━━━ SOURCE MATERIAL ━━━
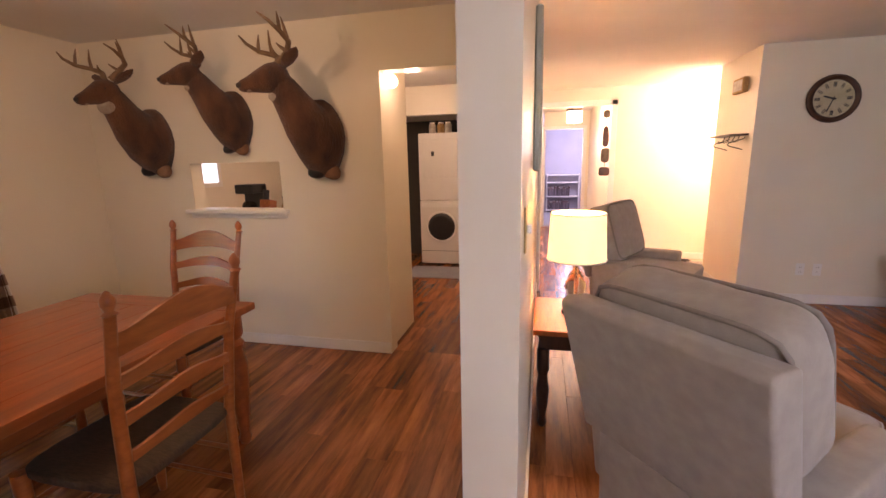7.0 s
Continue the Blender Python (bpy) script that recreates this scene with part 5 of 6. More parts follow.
def rug_mat():
    m = mat("paisley_rug", (0.47, 0.385, 0.35), (0.40, 0.325, 0.295), rough=0.95, scale=3, bump=0.3, bump_scale=200)
    N, L = m.node_tree.nodes, m.node_tree.links

    def math_node(op, a, b):
        n2 = N.new("ShaderNodeMath")
        n2.operation = op
        L.new(a, n2.inputs[0])
        if isinstance(b, (int, float)):
            n2.inputs[1].default_value = b
        elif b is not None:
            L.new(b, n2.inputs[1])
        return n2.outputs[0]

    tc = N.new("ShaderNodeTexCoord")
    no = N.new("ShaderNodeTexNoise")
    no.inputs["Scale"].default_value, no.inputs["Detail"].default_value = 5.6, 0.8
    vo = N.new("ShaderNodeTexVoronoi")
    vo.feature = 'SMOOTH_F1'
    vo.inputs["Scale"].default_value = 5.2
    vo.inputs["Smoothness"].default_value = 0.35
    L.new(tc.outputs["Object"], no.inputs["Vector"])
    L.new(tc.outputs["Object"], vo.inputs["Vector"])
    height = math_node('ADD', math_node('MULTIPLY', no.outputs["Fac"], 11.0), math_node('MULTIPLY', vo.outputs["Distance"], 8.0))
    line = math_node('PINGPONG', height, 0.5)
    rp = N.new("ShaderNodeValToRGB")
    rp.color_ramp.elements[0].position, rp.color_ramp.elements[0].color = 0.31, (0, 0, 0, 1)
    rp.color_ramp.elements[1].position, rp.color_ramp.elements[1].color = 0.39, (1, 1, 1, 1)
    L.new(line, rp.inputs["Fac"])
    mx = N.new("ShaderNodeMix")
    mx.data_type = 'RGBA'
    old = next(n for n in N if n.type == 'VALTORGB' and n is not rp)
    L.new(rp.outputs["Color"], mx.inputs["Factor"])
    L.new(old.outputs["Color"], mx.inputs["A"])
    mx.inputs["B"].default_value = (0.60, 0.56, 0.53, 1)
    L.new(mx.outputs["Result"], N["Principled BSDF"].inputs["Base Color"])
    return m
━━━
### REQUIRED WORK
Could the lines from the top of the material through the line with "N, L = m.node_tree.nodes, m.node_tree.links" be repeated exactly, pictures left out?

### WRITTEN ANSWER
7.0 s
Continue the Blender Python (bpy) script that recreates this scene with part 5 of 6. More parts follow.
def rug_mat():
    m = mat("paisley_rug", (0.47, 0.385, 0.35), (0.40, 0.325, 0.295), rough=0.95, scale=3, bump=0.3, bump_scale=200)
    N, L = m.node_tree.nodes, m.node_tree.links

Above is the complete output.